▶ **WORK TO BE COMPLETED**
Extract every line of the material that holds the string "location".

▶ **GIVEN DATA**

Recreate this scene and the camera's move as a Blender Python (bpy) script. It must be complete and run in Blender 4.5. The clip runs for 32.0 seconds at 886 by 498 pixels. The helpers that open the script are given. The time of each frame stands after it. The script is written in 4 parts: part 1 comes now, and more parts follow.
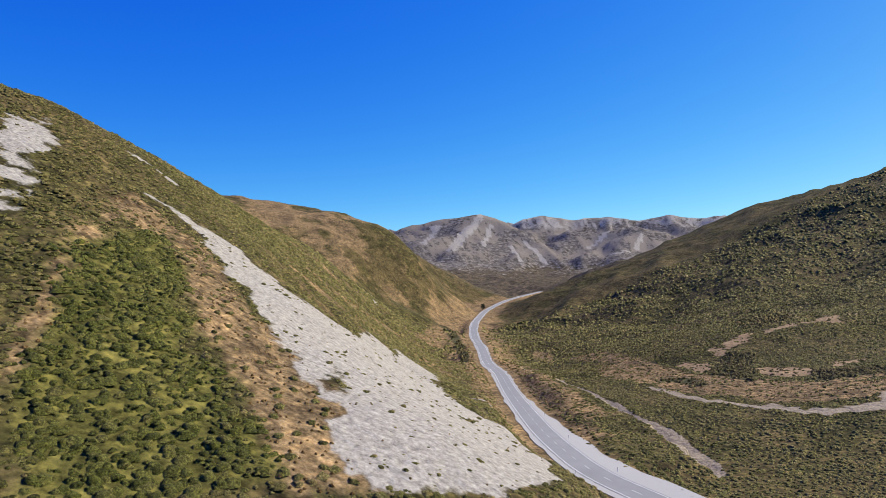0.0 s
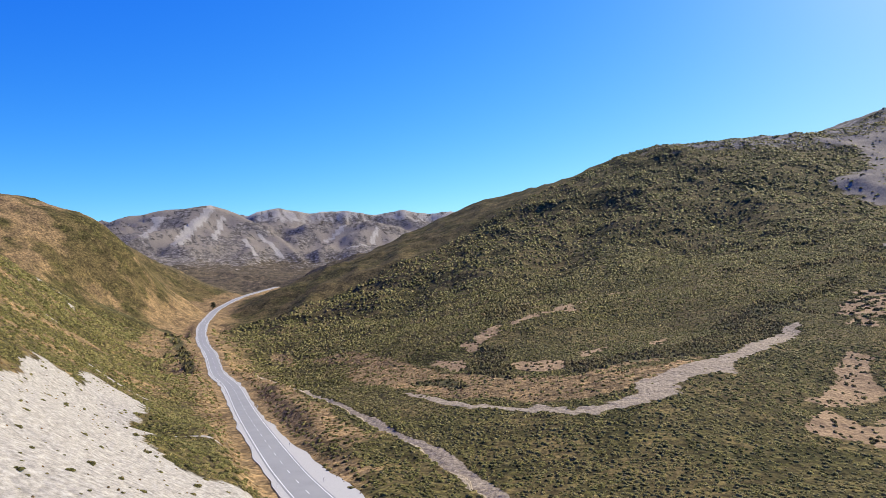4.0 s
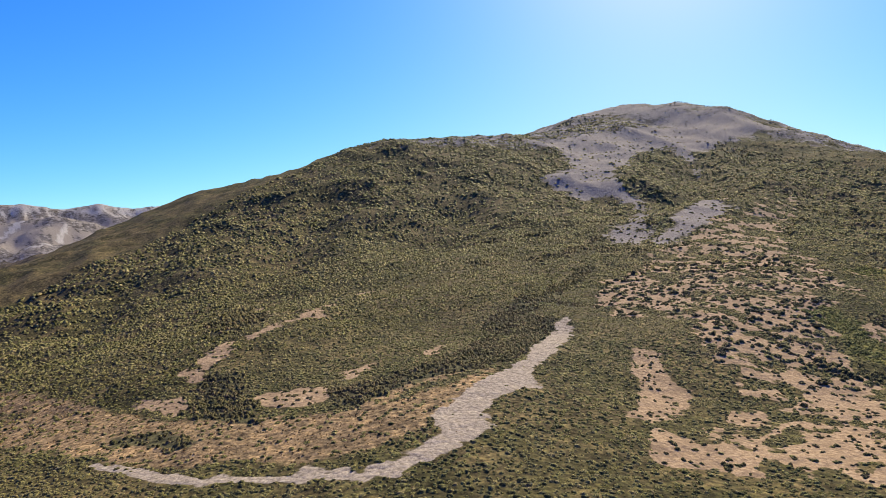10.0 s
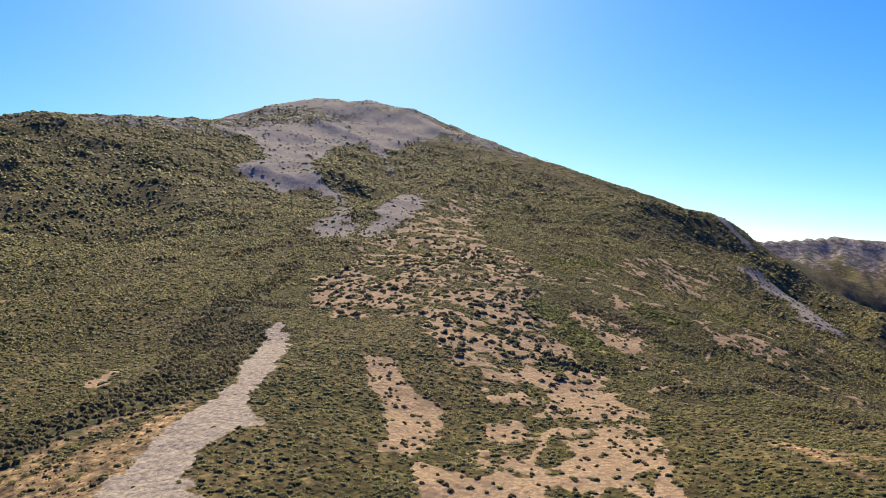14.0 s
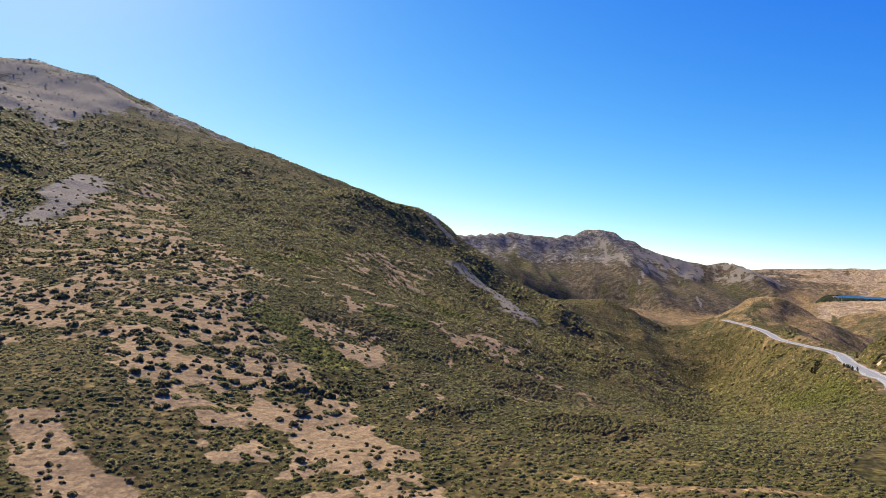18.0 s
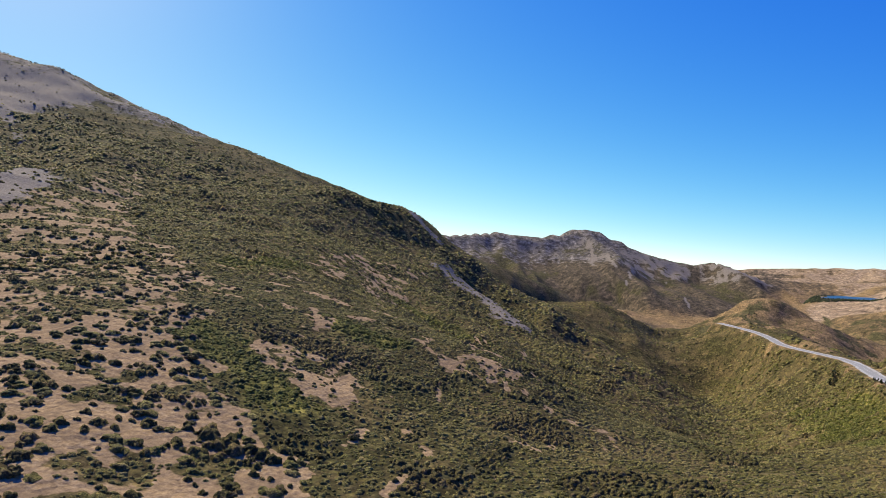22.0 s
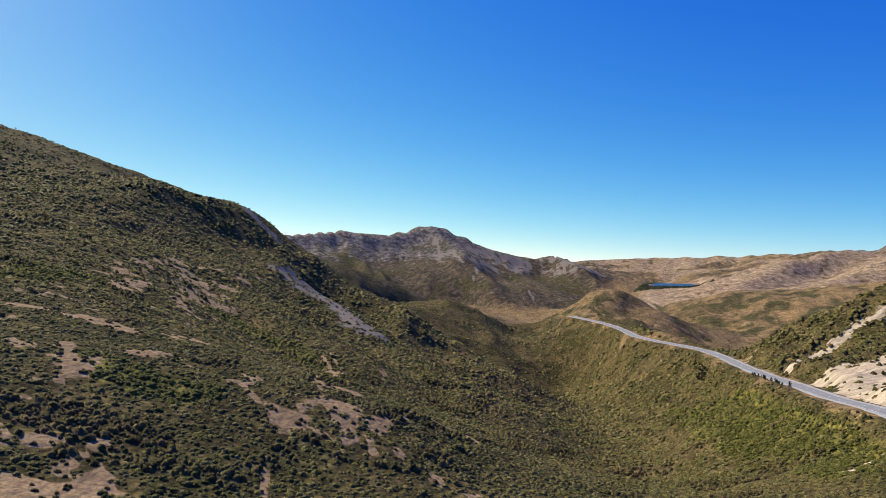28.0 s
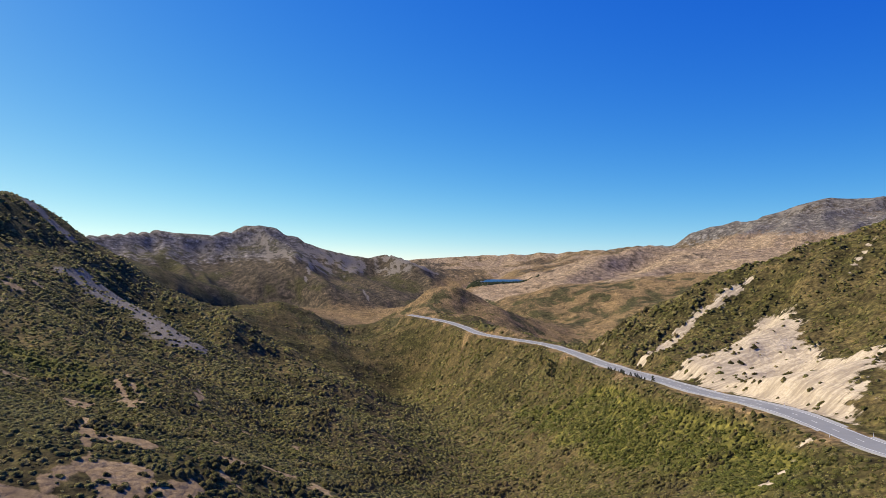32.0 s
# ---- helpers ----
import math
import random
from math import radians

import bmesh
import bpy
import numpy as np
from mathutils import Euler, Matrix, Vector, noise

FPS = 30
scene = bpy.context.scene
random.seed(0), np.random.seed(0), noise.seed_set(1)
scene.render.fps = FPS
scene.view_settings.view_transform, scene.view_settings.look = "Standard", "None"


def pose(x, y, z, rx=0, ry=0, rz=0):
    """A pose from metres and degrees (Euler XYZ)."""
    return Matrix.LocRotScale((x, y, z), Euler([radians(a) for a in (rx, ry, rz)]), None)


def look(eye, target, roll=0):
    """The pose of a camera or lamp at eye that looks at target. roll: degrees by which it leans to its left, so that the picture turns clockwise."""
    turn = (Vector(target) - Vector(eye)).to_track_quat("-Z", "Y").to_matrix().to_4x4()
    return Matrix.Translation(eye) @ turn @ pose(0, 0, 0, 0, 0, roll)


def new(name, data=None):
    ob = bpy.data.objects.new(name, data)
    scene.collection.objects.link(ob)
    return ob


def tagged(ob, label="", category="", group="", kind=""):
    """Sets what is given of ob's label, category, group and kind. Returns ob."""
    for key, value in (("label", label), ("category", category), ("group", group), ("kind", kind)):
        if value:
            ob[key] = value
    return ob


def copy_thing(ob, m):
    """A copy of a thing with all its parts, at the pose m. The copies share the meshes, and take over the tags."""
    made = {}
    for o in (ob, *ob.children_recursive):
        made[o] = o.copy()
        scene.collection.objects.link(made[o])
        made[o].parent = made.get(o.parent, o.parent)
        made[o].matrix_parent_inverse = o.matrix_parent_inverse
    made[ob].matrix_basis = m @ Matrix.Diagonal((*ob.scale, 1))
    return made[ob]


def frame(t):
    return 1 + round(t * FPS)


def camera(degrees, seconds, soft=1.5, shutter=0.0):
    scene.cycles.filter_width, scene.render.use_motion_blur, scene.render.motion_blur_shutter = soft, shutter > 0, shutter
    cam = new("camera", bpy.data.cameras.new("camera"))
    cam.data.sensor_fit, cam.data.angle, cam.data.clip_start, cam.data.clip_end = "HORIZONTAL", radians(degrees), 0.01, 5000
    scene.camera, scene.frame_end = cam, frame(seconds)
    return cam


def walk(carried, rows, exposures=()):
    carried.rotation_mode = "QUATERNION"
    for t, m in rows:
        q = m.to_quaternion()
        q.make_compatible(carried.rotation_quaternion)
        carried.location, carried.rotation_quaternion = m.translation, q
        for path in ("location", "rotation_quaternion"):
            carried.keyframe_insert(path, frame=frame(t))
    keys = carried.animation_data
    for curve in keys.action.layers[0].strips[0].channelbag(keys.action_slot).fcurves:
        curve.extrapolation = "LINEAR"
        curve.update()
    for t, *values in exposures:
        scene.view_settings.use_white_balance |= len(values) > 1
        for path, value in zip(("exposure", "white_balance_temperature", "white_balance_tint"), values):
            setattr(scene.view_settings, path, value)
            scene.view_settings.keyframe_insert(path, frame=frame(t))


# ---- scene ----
import collections

cam = camera(68, 32.0, soft=0.6)

# seconds, eye x y z, heading (clockwise from +y), pitch, roll
FLIGHT = [
    (0.0, 14.1, -63.5, 72.2, -22.76, -0.20, 1.02),
    (0.5, 11.2, -58.6, 71.8, -17.86, -0.24, 1.04),
    (1.0, 8.4, -53.6, 71.5, -7.83, -0.33, 1.09),
    (1.5, 5.8, -48.4, 71.3, -0.46, -0.39, 1.10),
    (2.0, 3.8, -43.0, 71.1, -0.25, -0.40, 1.10),
    (2.5, 2.5, -37.4, 71.0, -0.19, -0.38, 1.08),
    (3.0, 1.8, -31.9, 70.8, -0.14, -0.36, 1.06),
    (3.5, 1.4, -26.4, 70.7, -0.09, -0.35, 1.04),
    (6.0, 0.0, 0.0, 70.2, 0.01, -0.22, 0.94),
    (6.5, -0.2, 5.4, 70.2, 0.01, -0.22, 0.94),
    (7.0, -0.3, 10.8, 70.2, 0.77, -0.22, 0.85),
    (7.5, -0.3, 16.4, 70.2, 1.22, -0.22, 0.79),
    (8.0, -0.1, 22.0, 70.0, 2.02, -0.23, 0.76),
    (8.5, 0.1, 27.7, 69.8, 5.45, -0.25, 0.66),
    (9.0, 0.4, 33.5, 69.5, 11.29, -0.29, 0.48),
    (9.5, 0.8, 39.4, 69.2, 18.05, -0.32, 0.32),
    (10.0, 1.3, 45.2, 68.8, 23.94, -0.35, 0.19),
    (10.5, 2.1, 50.9, 68.5, 27.92, -0.37, 0.10),
    (11.0, 3.3, 56.4, 68.2, 30.00, -0.38, 0.06),
    (11.5, 5.0, 61.7, 67.9, 31.89, -0.40, 0.03),
    (12.0, 7.2, 66.8, 67.8, 33.96, -0.42, 0.00),
    (12.5, 9.8, 71.8, 67.6, 38.22, -0.47, -0.06),
    (13.0, 12.8, 76.6, 67.4, 42.75, -0.51, -0.12),
    (13.5, 16.0, 81.3, 67.2, 47.02, -0.58, -0.03),
    (15.5, 30.7, 98.3, 66.7, 59.38, -0.76, 0.24),
    (16.0, 34.6, 101.9, 66.8, 63.08, -0.82, 0.32),
    (16.5, 38.6, 105.1, 67.1, 66.89, -0.93, 0.47),
    (17.0, 42.7, 108.1, 67.4, 70.78, -1.03, 0.62),
    (17.5, 47.0, 111.1, 67.8, 74.54, -1.14, 0.76),
    (18.0, 51.6, 114.0, 68.1, 75.92, -1.17, 0.82),
    (18.5, 56.4, 117.1, 68.4, 76.28, -1.20, 0.87),
    (19.0, 61.6, 119.7, 68.5, 76.68, -1.23, 0.93),
    (20.0, 73.2, 122.5, 68.5, 76.90, -1.20, 0.88),
    (21.0, 85.3, 123.9, 68.3, 77.12, -1.17, 0.83),
    (22.0, 96.9, 126.2, 68.1, 77.32, -1.14, 0.78),
    (23.0, 107.8, 129.2, 67.8, 77.52, -1.12, 0.72),
    (24.5, 124.0, 133.0, 67.2, 77.83, -1.09, 0.54),
    (26.5, 147.3, 136.0, 66.7, 84.57, -1.13, -0.03),
    (27.0, 153.1, 136.6, 66.5, 86.59, -1.16, -0.16),
    (27.5, 158.8, 137.2, 66.2, 88.82, -1.19, -0.30),
    (28.0, 164.6, 137.9, 65.8, 90.76, -1.22, -0.43),
    (28.5, 170.3, 138.6, 65.3, 92.45, -1.24, -0.51),
    (29.0, 176.1, 139.3, 64.8, 94.40, -1.25, -0.60),
    (29.5, 181.9, 139.8, 64.3, 96.52, -1.27, -0.71),
    (30.0, 187.6, 140.0, 63.7, 99.08, -1.29, -0.83),
    (30.5, 193.3, 139.9, 63.0, 101.69, -1.33, -0.83),
    (31.0, 198.9, 139.4, 62.4, 103.68, -1.36, -0.83),
    (31.5, 204.4, 138.8, 61.8, 104.27, -1.36, -0.83),
    (32.0, 210.0, 138.1, 61.2, 105.34, -1.38, -0.83),
]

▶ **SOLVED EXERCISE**
        carried.location, carried.rotation_quaternion = m.translation, q
        for path in ("location", "rotation_quaternion"):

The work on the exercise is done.